A: A lot of times, this is a business-model-to-audience-model problem. Your 1000 true fans aren’t your 1000 subscribers. We’re talking about the lifetime value of the audience. I don’t think you would have a marketing problem. I actually think it’s a vision problem; it’s a leadership problem; it’s an entrepreneurial problem. It’s not that you don’t have enough people. You actually haven’t figured out how to build a business for a small but passionate group of people. And if you don’t have passion alone, I can’t help you.

 

[51:53] Q: How do you resonate with contacts when you’re selling a necessary product rather than something they want to have?

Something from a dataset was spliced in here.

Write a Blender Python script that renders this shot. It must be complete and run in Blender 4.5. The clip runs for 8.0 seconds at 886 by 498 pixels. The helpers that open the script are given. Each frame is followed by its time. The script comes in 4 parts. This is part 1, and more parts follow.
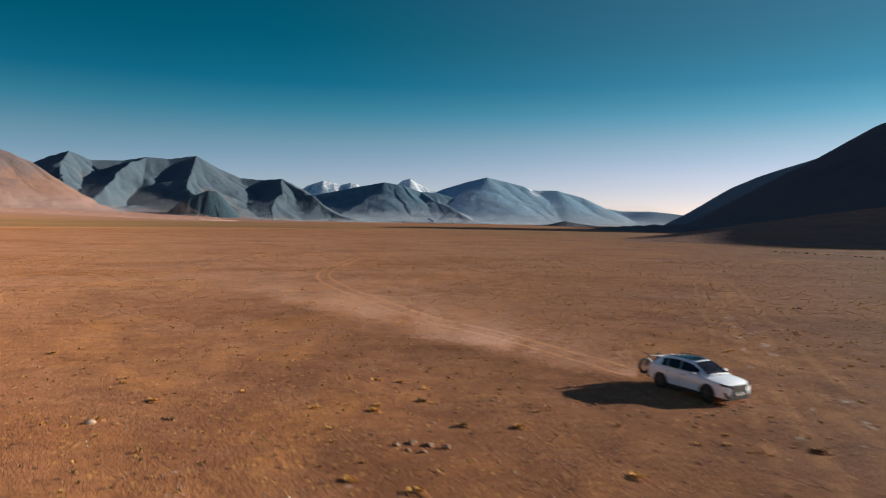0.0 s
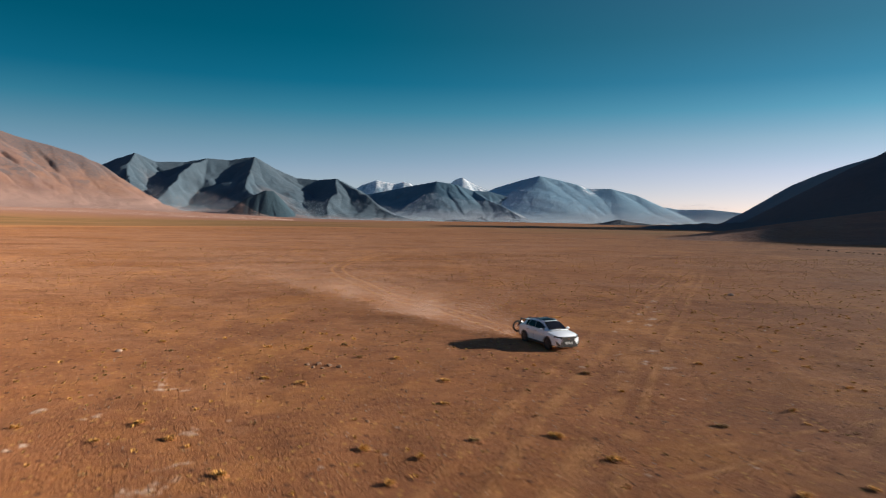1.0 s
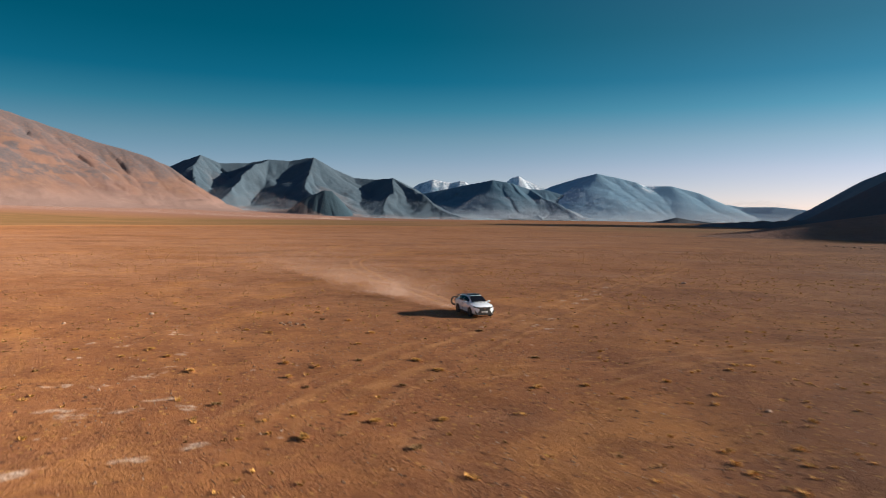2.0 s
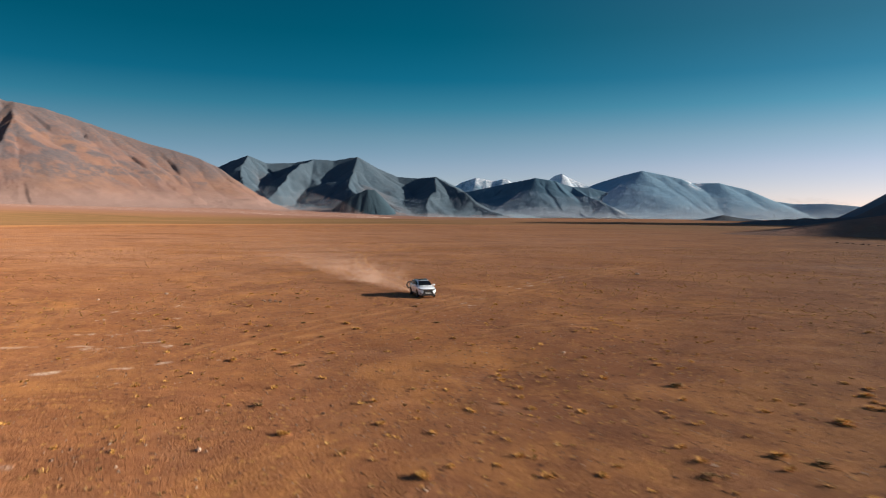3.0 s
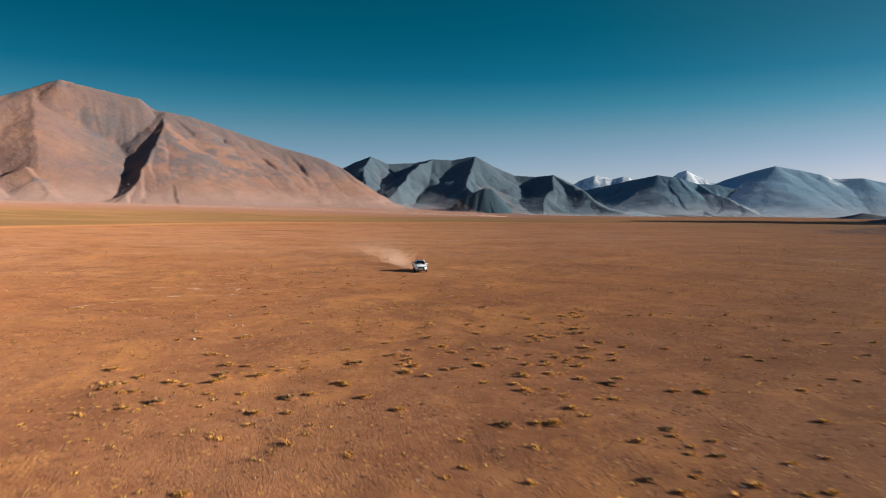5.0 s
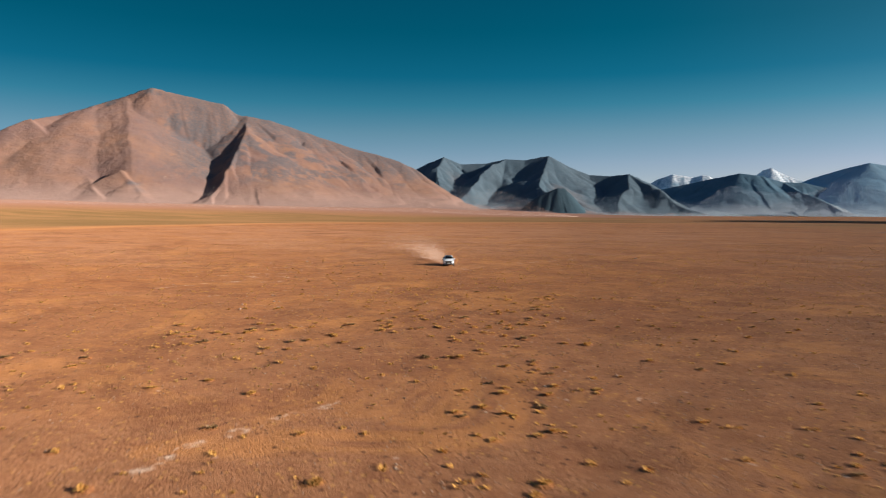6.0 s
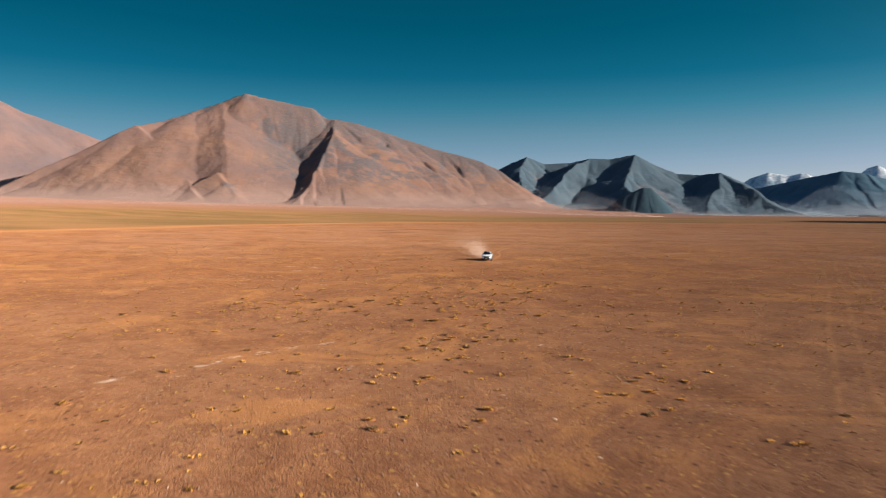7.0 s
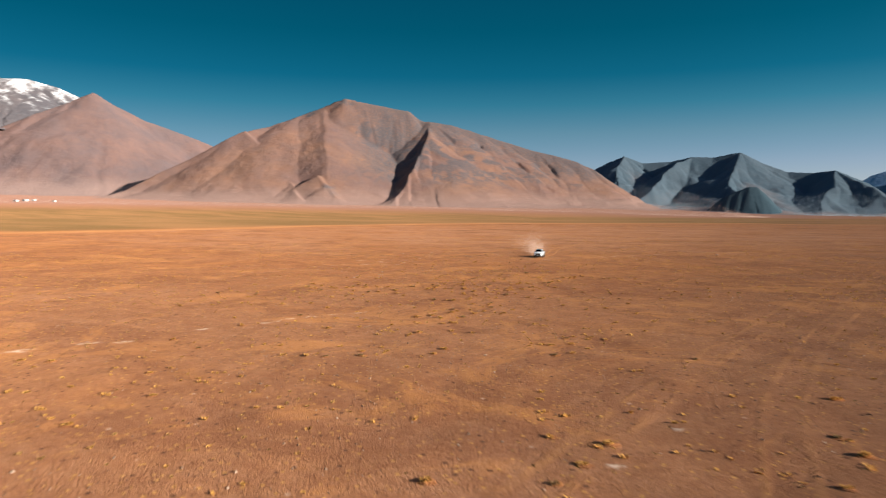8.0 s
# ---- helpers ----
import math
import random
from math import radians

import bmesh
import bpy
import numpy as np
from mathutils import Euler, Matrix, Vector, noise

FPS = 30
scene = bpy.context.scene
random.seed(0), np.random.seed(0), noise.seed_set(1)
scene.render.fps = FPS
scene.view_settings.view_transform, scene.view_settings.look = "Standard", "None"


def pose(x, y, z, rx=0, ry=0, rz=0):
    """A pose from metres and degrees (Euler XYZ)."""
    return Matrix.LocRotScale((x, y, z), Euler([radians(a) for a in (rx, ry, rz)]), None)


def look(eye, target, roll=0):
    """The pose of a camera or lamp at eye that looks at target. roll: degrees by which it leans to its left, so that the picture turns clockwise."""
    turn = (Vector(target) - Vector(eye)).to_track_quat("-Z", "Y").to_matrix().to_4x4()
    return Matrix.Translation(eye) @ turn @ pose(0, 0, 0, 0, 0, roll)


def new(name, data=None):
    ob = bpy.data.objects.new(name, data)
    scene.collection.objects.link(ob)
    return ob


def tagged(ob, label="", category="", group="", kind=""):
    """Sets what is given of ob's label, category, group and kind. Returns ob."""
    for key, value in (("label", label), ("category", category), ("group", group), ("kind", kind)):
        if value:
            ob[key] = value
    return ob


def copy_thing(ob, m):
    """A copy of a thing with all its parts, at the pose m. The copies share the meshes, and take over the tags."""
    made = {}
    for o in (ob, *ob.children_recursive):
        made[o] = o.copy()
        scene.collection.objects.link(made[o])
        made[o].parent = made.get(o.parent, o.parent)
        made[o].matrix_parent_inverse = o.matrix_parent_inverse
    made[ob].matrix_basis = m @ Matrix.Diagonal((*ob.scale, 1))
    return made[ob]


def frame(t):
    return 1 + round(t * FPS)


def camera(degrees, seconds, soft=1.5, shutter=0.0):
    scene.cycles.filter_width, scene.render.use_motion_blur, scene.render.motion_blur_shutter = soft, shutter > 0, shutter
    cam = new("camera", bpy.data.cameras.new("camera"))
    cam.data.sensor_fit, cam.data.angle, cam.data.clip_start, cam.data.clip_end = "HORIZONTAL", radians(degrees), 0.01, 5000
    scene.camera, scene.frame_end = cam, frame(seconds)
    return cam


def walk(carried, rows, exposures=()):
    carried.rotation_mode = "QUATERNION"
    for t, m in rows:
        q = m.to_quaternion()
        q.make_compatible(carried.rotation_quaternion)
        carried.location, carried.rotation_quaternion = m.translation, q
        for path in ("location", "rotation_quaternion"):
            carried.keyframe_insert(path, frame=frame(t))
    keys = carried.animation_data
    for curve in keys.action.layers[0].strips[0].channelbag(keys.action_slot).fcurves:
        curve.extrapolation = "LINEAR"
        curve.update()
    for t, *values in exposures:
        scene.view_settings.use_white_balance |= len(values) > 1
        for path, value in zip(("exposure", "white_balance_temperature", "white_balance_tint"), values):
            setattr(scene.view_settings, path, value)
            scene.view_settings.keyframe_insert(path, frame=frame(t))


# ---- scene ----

A: You have to meet them where they’re at. Start with what you already know they want. If there’s a divide between what your customers want and what you’re offering, you’re in the change business. You can’t tell them to change. You need a better story.

 

[55:35] Q: How do you create consistent resonance when you have an offline and an online presence/a big organization/lots of staff/etc.?

A: You become inescapably relevant, irresistible, and obvious. You do that not by changing your whole company, but by creating case studies showing that this is how everybody should operate.